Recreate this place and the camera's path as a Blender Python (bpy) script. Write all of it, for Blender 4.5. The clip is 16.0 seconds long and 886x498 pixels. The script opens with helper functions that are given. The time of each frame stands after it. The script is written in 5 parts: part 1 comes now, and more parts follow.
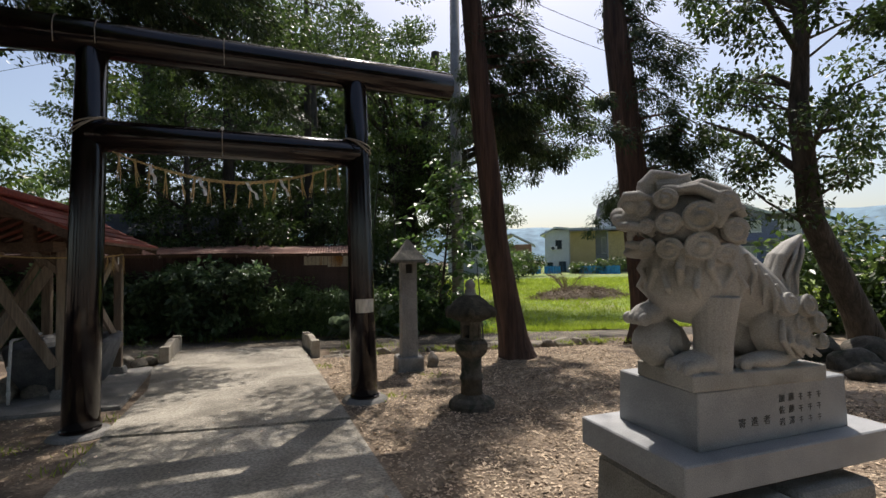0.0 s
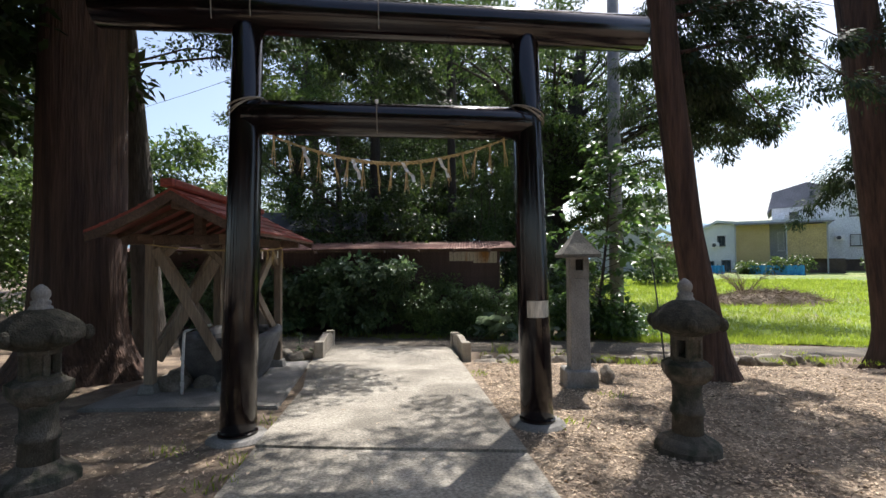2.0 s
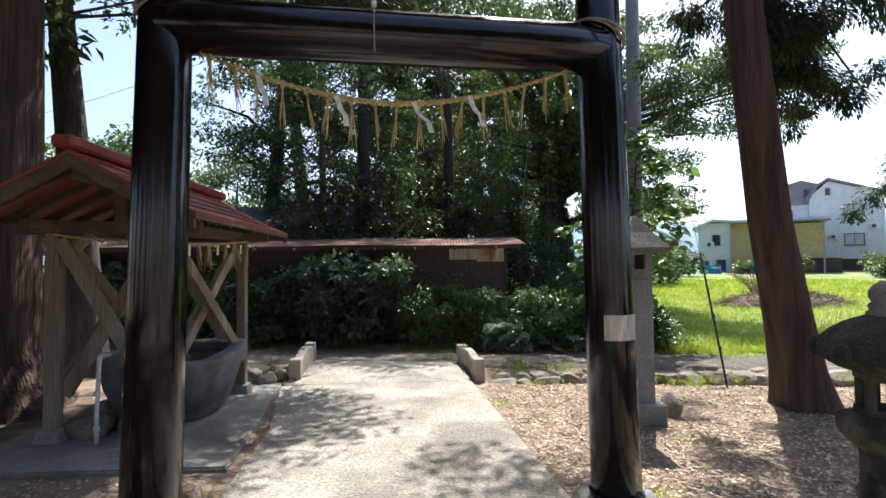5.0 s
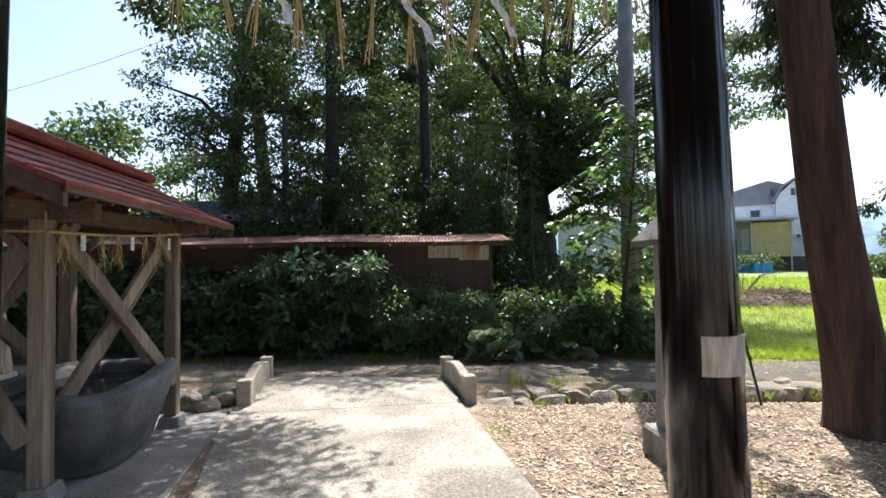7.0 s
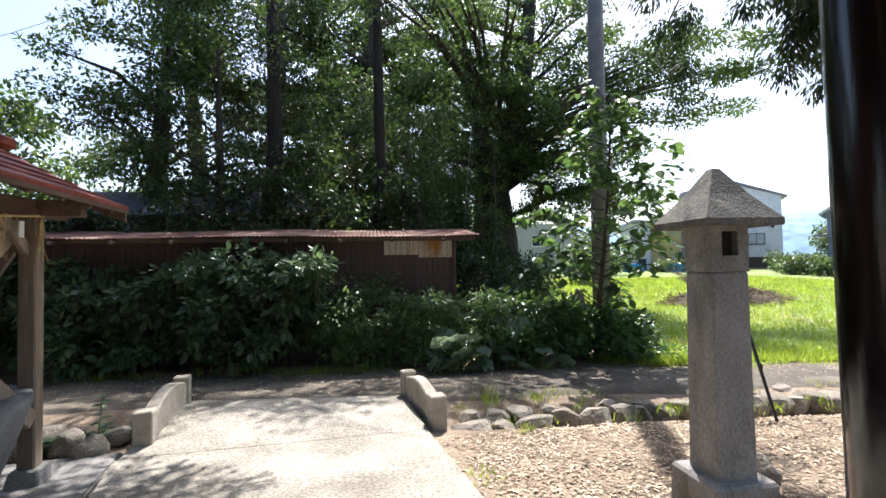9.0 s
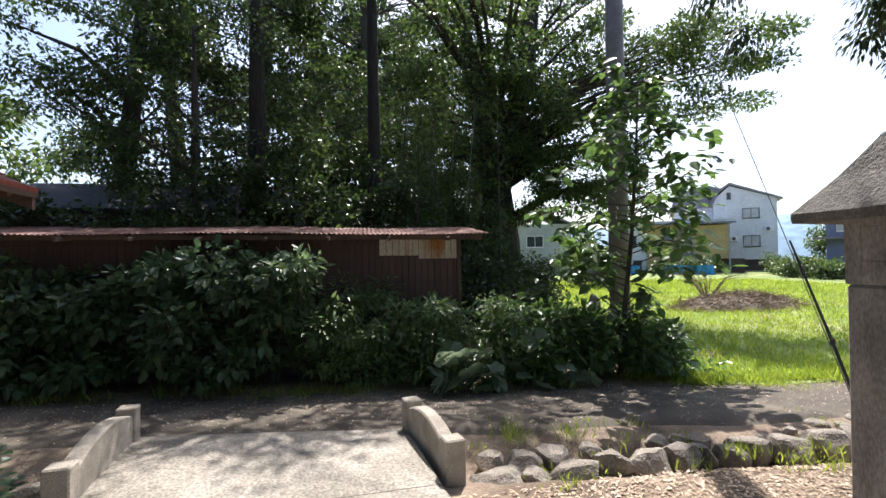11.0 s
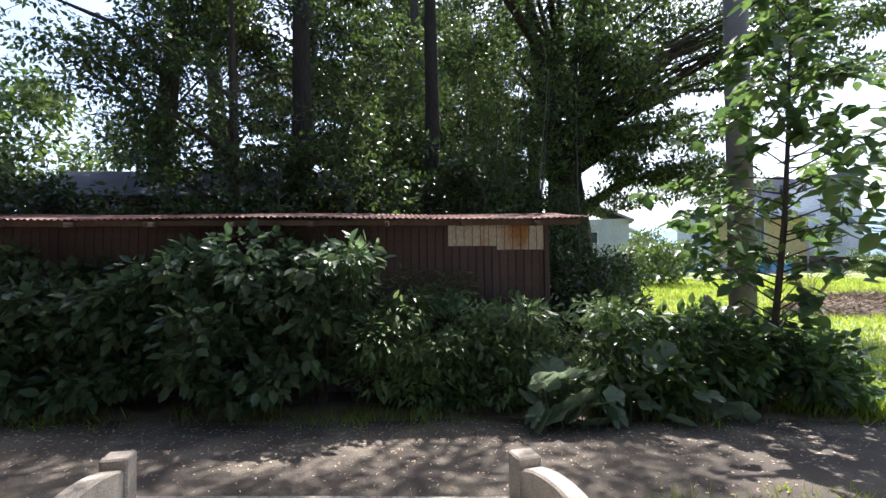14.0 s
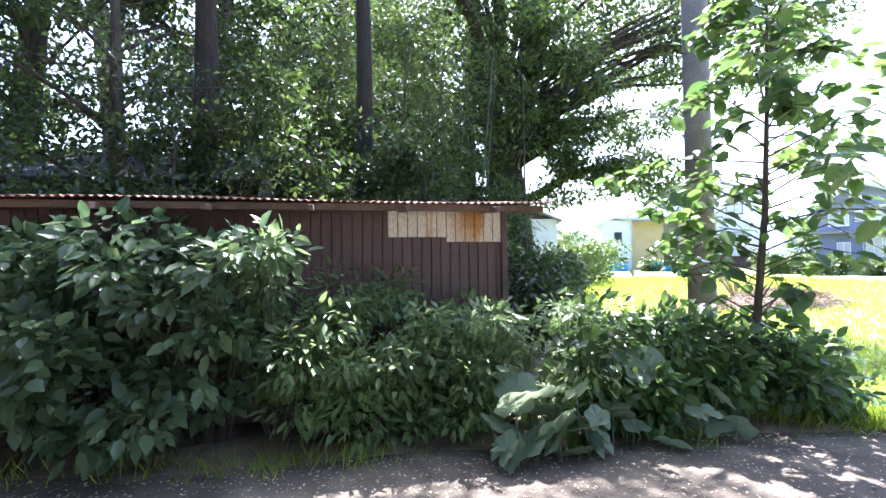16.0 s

-=-=-=-=-

- **What is required**:
Write out the data precisely as given, excluding the pictures.

- **Expected answer**:
Recreate this place and the camera's path as a Blender Python (bpy) script. Write all of it, for Blender 4.5. The clip is 16.0 seconds long and 886x498 pixels. The script opens with helper functions that are given. The time of each frame stands after it. The script is written in 5 parts: part 1 comes now, and more parts follow.
0.0 s
2.0 s
5.0 s
7.0 s
9.0 s
11.0 s
14.0 s
16.0 s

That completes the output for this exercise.